* **Problem details**
What is needed is an exact copy of the lines from the line containing "return Matrix.LocRotScale((x, y, z), Euler([radians(a)" to the line containing "turn = (Vector(target)", both lines included, and nothing else.

* **Data**
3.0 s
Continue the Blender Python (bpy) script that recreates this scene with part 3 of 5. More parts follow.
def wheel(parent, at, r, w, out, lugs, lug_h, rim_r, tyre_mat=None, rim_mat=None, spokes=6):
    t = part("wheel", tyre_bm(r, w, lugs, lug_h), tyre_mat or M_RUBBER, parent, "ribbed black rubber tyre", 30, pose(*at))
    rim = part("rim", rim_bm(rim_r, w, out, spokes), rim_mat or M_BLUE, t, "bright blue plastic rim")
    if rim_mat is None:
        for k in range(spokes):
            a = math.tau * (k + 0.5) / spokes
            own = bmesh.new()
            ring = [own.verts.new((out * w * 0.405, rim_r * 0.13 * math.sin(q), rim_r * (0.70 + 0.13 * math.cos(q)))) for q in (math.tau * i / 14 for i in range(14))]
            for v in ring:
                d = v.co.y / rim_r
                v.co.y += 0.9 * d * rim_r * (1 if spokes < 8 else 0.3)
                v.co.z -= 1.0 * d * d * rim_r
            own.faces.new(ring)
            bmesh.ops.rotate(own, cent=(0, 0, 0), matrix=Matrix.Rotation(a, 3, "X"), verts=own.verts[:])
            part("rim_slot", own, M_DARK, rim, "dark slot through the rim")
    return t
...
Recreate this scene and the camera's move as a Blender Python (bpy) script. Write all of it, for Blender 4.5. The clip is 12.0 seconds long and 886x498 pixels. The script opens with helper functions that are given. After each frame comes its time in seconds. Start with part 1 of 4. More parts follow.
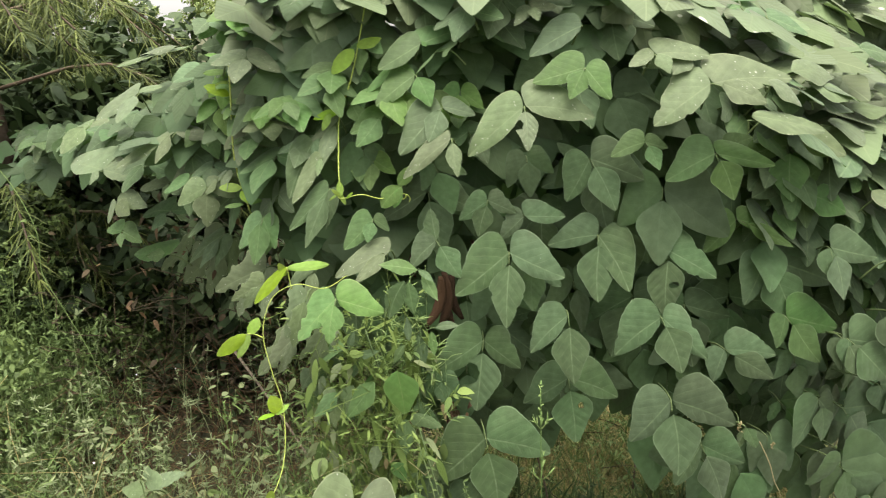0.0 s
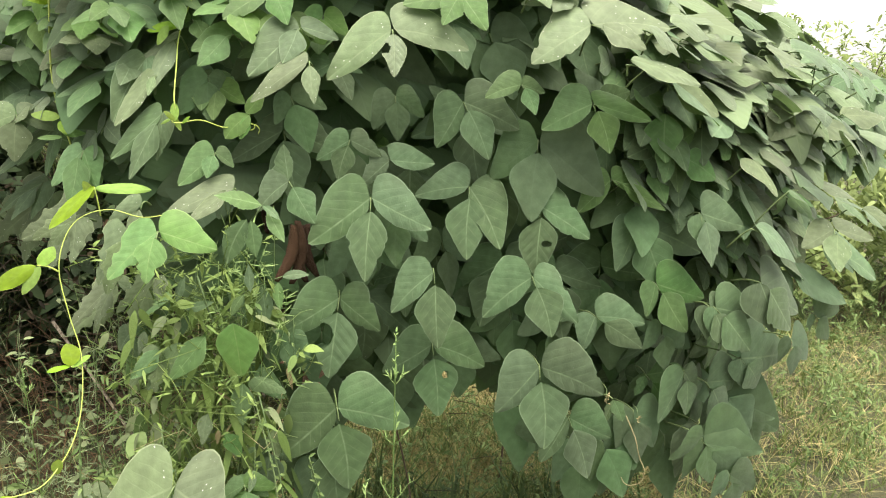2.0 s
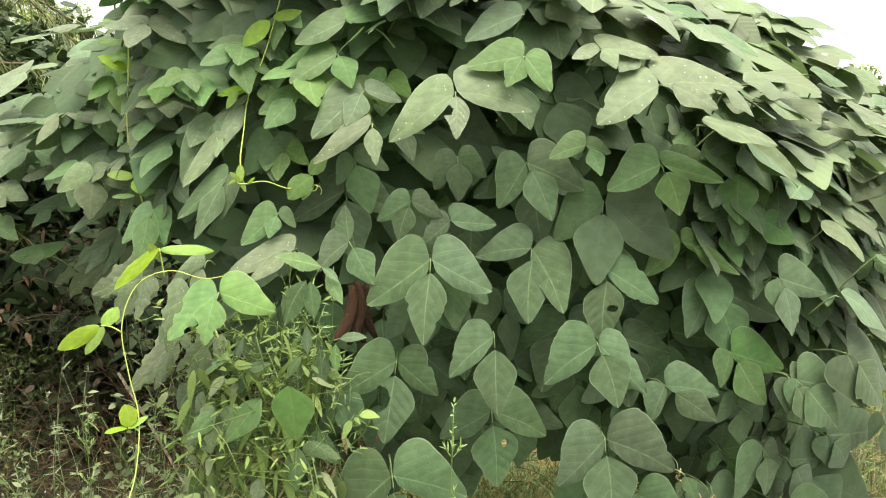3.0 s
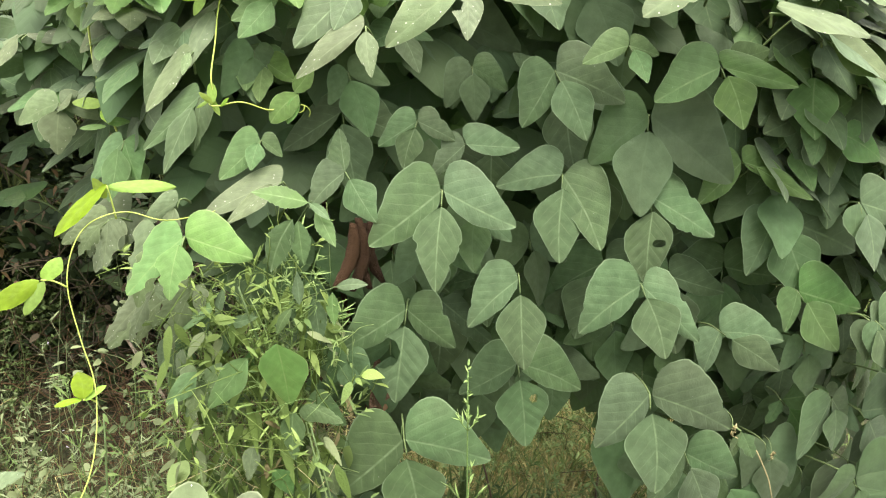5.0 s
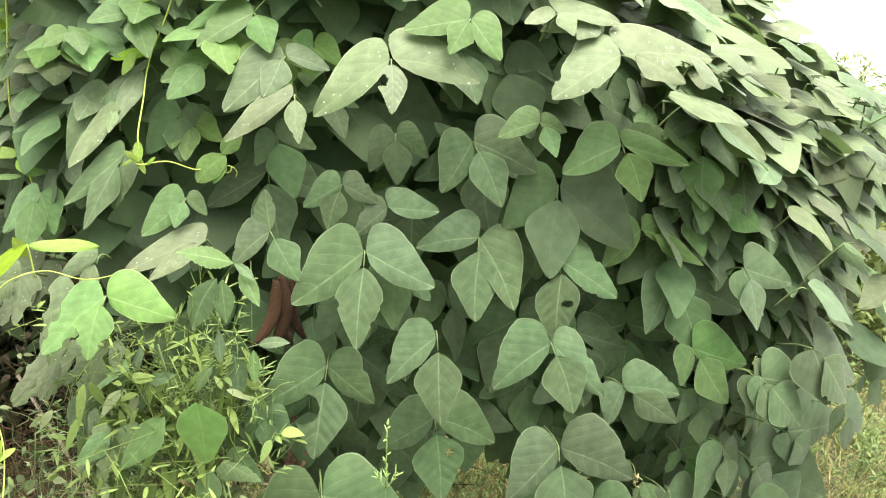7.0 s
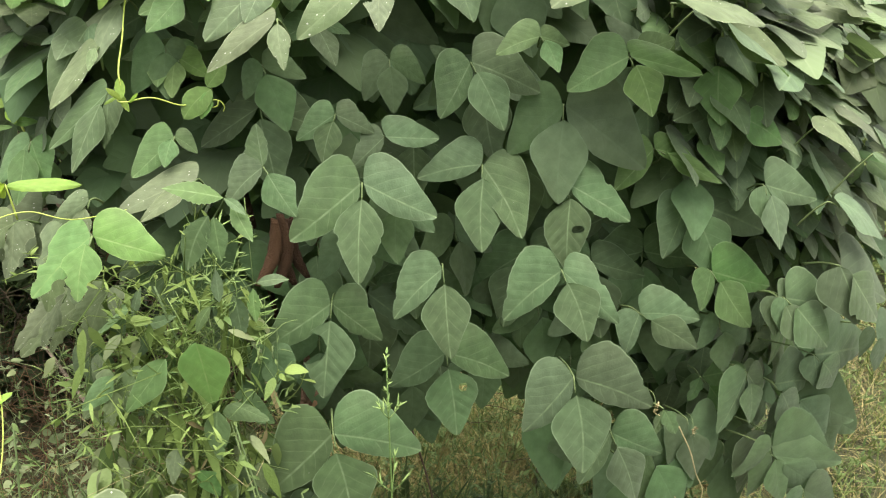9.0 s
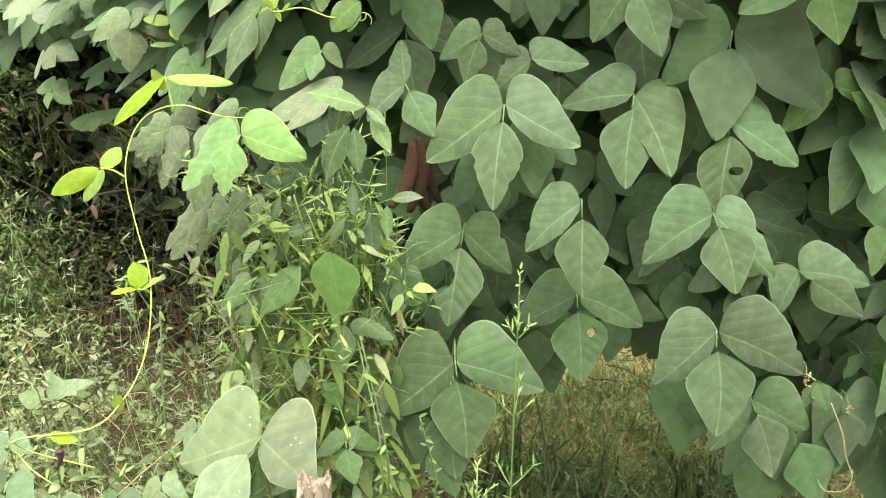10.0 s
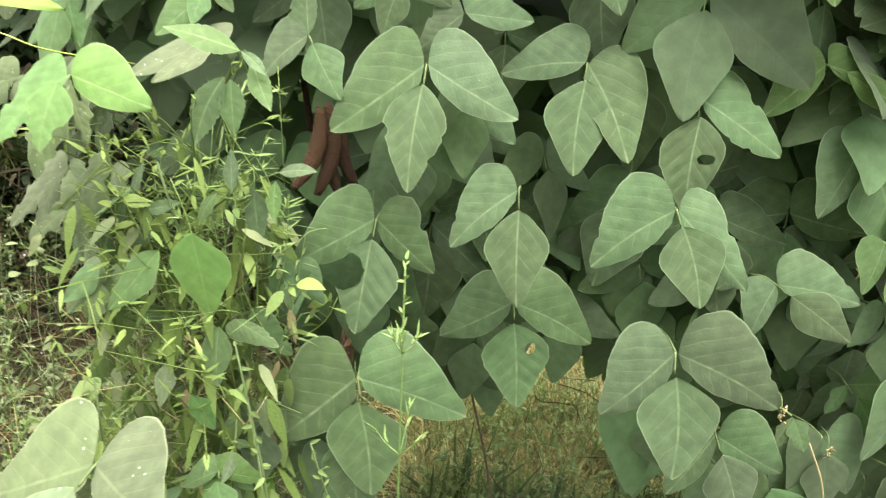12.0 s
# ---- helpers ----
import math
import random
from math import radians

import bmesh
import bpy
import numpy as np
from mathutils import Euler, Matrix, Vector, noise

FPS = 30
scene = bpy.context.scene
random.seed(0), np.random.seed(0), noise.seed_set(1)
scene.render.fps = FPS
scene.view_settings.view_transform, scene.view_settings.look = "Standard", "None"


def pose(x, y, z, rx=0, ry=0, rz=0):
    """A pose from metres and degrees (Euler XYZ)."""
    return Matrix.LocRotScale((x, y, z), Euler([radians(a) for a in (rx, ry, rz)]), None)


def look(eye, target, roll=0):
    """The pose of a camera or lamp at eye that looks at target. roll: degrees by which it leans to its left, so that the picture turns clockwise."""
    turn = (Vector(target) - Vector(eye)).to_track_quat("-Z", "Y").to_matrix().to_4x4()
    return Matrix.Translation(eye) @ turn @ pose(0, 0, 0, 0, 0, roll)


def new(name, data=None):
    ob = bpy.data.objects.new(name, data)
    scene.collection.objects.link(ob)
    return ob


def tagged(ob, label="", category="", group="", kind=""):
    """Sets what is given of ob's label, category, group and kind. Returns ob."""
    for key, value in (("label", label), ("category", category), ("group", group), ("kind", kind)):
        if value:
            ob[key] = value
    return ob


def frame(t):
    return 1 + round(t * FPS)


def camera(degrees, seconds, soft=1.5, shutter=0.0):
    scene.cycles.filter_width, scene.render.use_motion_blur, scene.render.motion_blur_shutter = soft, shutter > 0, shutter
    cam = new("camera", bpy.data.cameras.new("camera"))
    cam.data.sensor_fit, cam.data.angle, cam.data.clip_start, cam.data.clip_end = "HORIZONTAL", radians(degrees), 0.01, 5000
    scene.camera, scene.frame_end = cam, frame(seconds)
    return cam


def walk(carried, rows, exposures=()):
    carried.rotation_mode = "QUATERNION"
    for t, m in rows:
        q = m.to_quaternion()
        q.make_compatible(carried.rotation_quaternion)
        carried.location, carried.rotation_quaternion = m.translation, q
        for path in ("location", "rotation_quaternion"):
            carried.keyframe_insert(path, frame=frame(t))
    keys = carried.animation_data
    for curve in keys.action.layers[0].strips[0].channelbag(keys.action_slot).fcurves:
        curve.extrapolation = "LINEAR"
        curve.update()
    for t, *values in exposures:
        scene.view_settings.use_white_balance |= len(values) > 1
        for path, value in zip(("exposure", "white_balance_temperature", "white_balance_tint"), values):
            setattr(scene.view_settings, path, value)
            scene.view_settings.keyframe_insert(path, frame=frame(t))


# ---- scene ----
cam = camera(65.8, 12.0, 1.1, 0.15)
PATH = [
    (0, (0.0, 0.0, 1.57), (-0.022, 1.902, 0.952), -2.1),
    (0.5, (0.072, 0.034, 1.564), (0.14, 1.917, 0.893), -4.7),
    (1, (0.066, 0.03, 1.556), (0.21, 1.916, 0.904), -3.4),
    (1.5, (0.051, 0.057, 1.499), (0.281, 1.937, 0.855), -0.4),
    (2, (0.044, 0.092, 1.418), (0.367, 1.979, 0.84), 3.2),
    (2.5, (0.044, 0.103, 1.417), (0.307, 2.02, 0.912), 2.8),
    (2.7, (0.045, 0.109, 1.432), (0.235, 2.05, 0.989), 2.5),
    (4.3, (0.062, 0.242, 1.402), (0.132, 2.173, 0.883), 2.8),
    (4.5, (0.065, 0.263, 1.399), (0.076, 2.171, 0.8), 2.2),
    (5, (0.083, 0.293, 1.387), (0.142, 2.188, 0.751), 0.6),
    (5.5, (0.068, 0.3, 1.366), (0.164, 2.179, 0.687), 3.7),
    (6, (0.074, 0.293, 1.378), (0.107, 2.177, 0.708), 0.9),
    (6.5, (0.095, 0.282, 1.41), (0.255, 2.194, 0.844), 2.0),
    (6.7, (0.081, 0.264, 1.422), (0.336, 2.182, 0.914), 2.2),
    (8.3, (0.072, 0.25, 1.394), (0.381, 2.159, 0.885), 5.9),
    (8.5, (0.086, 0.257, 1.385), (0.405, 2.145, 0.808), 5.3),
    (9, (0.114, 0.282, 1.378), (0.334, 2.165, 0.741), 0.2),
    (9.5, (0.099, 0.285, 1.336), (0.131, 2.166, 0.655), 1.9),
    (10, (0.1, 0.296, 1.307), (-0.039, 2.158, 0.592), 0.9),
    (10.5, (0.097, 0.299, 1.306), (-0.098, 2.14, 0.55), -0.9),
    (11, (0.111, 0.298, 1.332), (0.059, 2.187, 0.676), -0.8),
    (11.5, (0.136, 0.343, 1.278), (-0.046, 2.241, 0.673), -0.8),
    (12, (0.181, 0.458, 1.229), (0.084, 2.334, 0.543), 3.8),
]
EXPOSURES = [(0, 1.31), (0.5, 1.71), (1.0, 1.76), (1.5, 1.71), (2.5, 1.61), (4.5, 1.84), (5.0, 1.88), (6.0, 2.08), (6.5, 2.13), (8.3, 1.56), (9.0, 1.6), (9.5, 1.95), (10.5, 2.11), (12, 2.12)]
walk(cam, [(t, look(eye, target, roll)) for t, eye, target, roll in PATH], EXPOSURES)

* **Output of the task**
    return Matrix.LocRotScale((x, y, z), Euler([radians(a) for a in (rx, ry, rz)]), None)


def look(eye, target, roll=0):
    """The pose of a camera or lamp at eye that looks at target. roll: degrees by which it leans to its left, so that the picture turns clockwise."""
    turn = (Vector(target) - Vector(eye)).to_track_quat("-Z", "Y").to_matrix().to_4x4()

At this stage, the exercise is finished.